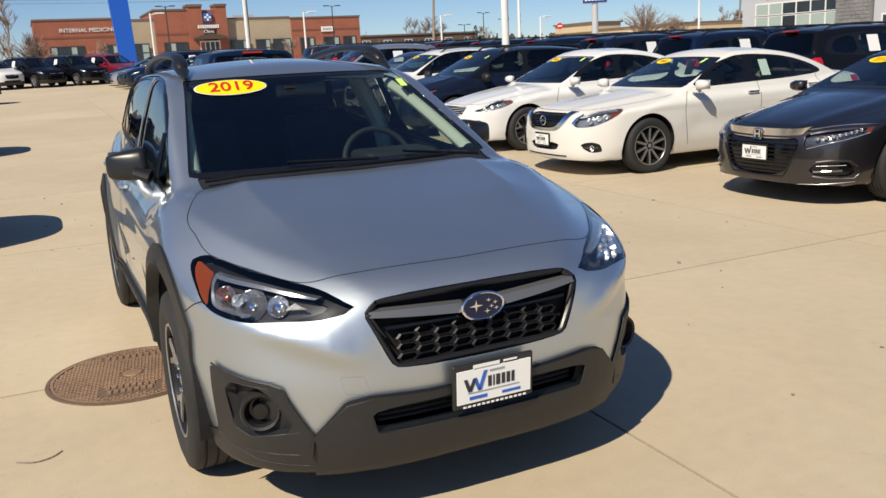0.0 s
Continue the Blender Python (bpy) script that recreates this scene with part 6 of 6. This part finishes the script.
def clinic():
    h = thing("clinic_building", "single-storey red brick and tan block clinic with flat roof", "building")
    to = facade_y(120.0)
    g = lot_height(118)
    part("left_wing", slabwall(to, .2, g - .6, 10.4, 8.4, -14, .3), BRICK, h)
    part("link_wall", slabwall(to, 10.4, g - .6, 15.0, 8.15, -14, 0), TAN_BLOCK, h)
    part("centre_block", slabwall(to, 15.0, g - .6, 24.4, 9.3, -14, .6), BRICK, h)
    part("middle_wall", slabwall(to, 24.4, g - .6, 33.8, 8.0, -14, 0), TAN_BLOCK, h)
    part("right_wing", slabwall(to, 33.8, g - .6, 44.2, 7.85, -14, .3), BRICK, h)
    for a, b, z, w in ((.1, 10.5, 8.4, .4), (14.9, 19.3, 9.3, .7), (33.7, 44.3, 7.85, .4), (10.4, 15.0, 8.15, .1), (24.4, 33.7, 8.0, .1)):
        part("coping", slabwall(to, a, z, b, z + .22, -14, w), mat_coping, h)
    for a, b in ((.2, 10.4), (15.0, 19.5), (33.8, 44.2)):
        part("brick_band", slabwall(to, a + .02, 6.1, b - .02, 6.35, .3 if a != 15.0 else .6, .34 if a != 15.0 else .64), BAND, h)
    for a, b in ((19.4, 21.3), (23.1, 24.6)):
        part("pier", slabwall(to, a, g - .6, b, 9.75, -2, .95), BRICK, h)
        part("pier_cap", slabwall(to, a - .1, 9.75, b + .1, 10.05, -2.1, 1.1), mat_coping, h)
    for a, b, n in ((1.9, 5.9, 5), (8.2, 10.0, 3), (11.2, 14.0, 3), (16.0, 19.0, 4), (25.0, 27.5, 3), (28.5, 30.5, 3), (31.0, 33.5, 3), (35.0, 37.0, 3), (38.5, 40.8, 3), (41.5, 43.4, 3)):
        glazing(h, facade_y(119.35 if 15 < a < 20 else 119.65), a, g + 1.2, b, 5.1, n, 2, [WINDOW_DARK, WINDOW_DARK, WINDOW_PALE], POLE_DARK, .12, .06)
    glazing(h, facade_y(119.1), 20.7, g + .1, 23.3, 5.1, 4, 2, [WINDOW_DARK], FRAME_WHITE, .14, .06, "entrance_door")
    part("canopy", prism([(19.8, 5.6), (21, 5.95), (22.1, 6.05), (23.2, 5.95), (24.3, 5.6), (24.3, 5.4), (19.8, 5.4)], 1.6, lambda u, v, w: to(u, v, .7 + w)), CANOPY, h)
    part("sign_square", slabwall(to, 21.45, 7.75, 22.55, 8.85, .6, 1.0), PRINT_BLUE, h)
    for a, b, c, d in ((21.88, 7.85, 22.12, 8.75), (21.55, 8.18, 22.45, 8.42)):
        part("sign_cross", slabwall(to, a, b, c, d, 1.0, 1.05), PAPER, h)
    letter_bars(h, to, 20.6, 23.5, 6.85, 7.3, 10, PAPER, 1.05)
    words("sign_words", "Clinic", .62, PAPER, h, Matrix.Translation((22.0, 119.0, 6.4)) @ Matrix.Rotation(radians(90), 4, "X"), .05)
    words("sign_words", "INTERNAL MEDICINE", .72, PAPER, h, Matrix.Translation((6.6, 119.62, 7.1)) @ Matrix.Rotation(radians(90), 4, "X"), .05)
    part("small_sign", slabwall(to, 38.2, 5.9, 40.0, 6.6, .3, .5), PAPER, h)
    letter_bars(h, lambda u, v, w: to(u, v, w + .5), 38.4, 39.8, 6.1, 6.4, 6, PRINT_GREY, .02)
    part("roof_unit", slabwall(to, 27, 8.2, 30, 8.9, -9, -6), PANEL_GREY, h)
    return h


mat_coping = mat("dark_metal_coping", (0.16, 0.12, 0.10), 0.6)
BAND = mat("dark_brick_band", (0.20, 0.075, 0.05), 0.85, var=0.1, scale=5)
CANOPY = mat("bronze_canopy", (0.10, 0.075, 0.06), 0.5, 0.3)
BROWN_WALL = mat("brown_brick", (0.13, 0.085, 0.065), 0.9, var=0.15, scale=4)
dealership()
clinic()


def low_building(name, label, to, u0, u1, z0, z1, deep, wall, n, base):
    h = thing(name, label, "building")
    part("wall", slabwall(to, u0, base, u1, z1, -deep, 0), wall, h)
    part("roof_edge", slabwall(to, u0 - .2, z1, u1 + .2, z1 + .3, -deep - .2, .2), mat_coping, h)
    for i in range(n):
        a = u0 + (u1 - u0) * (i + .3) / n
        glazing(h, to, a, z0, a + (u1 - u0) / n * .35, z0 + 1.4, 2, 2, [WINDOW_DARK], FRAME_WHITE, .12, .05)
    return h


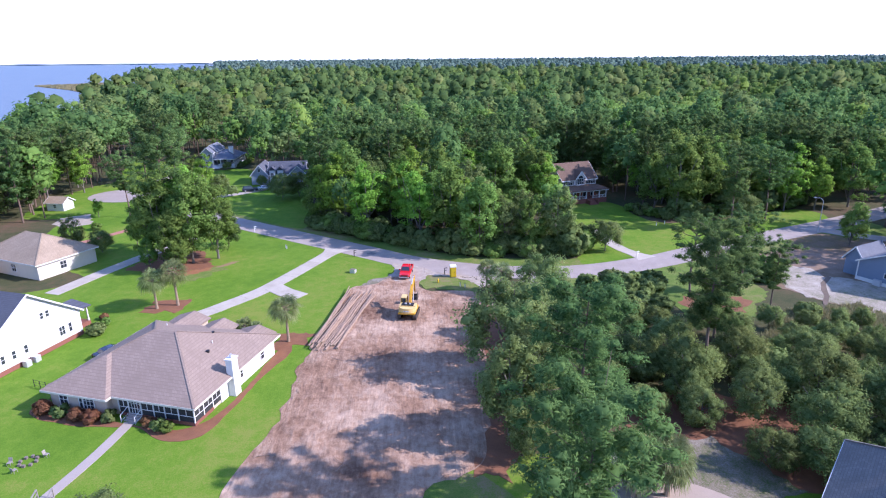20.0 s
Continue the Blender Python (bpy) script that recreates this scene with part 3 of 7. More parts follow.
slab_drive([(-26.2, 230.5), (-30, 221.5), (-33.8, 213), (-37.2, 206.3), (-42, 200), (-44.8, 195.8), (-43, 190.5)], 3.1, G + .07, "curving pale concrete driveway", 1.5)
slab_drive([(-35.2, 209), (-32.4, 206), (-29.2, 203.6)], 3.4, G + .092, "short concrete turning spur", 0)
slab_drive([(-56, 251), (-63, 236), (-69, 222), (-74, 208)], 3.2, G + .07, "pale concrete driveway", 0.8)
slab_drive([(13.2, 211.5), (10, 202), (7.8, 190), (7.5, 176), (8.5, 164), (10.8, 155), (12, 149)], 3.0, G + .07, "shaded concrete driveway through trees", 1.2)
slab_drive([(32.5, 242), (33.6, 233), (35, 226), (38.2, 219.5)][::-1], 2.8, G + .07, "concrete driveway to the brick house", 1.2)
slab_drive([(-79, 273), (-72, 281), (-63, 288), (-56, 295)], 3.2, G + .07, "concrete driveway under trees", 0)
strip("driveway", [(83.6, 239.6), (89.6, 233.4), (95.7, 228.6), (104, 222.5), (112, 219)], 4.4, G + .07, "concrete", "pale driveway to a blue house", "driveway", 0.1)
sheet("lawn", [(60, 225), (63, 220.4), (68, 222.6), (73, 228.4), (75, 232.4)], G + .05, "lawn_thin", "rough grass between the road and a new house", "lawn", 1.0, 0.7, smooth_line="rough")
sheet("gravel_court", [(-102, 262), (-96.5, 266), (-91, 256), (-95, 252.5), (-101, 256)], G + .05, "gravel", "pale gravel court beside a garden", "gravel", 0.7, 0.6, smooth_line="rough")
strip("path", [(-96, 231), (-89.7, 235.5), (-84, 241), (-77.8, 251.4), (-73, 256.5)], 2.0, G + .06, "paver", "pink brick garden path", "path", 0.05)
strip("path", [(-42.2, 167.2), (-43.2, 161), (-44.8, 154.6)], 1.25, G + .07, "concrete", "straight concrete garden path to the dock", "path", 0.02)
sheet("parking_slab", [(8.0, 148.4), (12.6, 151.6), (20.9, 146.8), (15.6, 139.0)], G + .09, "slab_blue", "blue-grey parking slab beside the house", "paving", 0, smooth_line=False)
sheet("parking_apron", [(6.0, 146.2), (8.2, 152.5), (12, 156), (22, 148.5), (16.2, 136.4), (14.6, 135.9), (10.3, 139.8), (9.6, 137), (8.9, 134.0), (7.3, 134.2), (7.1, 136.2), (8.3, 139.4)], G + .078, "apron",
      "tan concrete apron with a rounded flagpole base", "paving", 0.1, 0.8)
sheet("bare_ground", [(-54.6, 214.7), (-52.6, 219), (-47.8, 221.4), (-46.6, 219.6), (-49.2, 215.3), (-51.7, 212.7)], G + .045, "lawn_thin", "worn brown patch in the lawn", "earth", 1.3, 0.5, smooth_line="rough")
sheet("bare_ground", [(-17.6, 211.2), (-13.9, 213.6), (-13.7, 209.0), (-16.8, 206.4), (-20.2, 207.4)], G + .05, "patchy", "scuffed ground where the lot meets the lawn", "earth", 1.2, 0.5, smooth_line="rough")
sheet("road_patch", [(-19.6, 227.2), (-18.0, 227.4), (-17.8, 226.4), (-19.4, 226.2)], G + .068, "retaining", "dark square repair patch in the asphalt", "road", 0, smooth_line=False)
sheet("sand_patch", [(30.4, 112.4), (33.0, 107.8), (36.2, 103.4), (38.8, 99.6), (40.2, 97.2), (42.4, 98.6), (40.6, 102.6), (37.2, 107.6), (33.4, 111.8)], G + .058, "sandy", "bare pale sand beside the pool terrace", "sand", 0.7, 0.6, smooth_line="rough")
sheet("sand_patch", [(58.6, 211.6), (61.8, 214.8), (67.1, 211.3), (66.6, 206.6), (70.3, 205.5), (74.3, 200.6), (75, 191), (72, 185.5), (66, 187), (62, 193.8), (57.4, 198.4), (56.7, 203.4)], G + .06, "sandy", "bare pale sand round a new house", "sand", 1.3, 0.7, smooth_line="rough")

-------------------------

» **STATED EXERCISE**
Using the material above, copy every line in which the string "with" occurs.

» **SOLUTION TO THIS EXERCISE**
Continue the Blender Python (bpy) script that recreates this scene with part 6 of 6. This part finishes the script.
    h = thing("clinic_building", "single-storey red brick and tan block clinic with flat roof", "building")
Continue the Blender Python (bpy) script that recreates this scene with part 3 of 7. More parts follow.
      "tan concrete apron with a rounded flagpole base", "paving", 0.1, 0.8)